Darryl Cherney and fellow environmental activist Judi Bari were driving in Oakland on May 24, 1990, when a pipe bomb exploded in the car. Cherney suffered minor injuries in the blast, but Bari was seriously injured.

Cherney and Bari, who died of breast cancer in 1997, were arrested on suspicion of transporting the bomb, but the charges were dropped about six months later after prosecutors determined they did not have enough evidence to go to trial.

The two activists, part of the environmental group Earth First!, were awarded $4.4 million in a 2002 civil rights trial when a federal civil jury decided that members of the FBI and Oakland Police Department violated their rights during the investigation.

An ongoing court battle over what to do with the evidence in the case continued today when U.S. District Judge James Larsen ordered the FBI to preserve the evidence, which Cherney said will provide “the opportunity to check if DNA was preserved” from a potential suspect.

Cherney said it was “absurd” that the FBI wanted to destroy the evidence and alleged a cover-up by the agency to protect the logging industry. Cherney and Bari were participating in a “Redwood Summer” campaign designed to stop the logging of ancient redwoods.

An FBI spokesperson was not immediately available for comment today.

Cherney said the judge today cited other cold cases, such as the church bombing in Birmingham and the killing of civil rights activist Medgar Evers, both in 1963, as examples of how an old case can be solved years or decades later.
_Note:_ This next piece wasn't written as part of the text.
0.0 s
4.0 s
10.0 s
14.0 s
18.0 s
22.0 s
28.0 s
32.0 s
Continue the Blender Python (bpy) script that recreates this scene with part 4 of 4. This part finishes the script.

The judge said he would rule within 30 days on whether to have the FBI turn the evidence over to Cherney or to another prosecutorial agency like the Alameda County District Attorney’s Office or the state attorney general’s office.

“We’re breathing a sigh of relief,” Cherney said after the judge’s decision. He said he and other activists will “write letters and make phone calls” to the various agencies to “ask them to consider taking this case up.”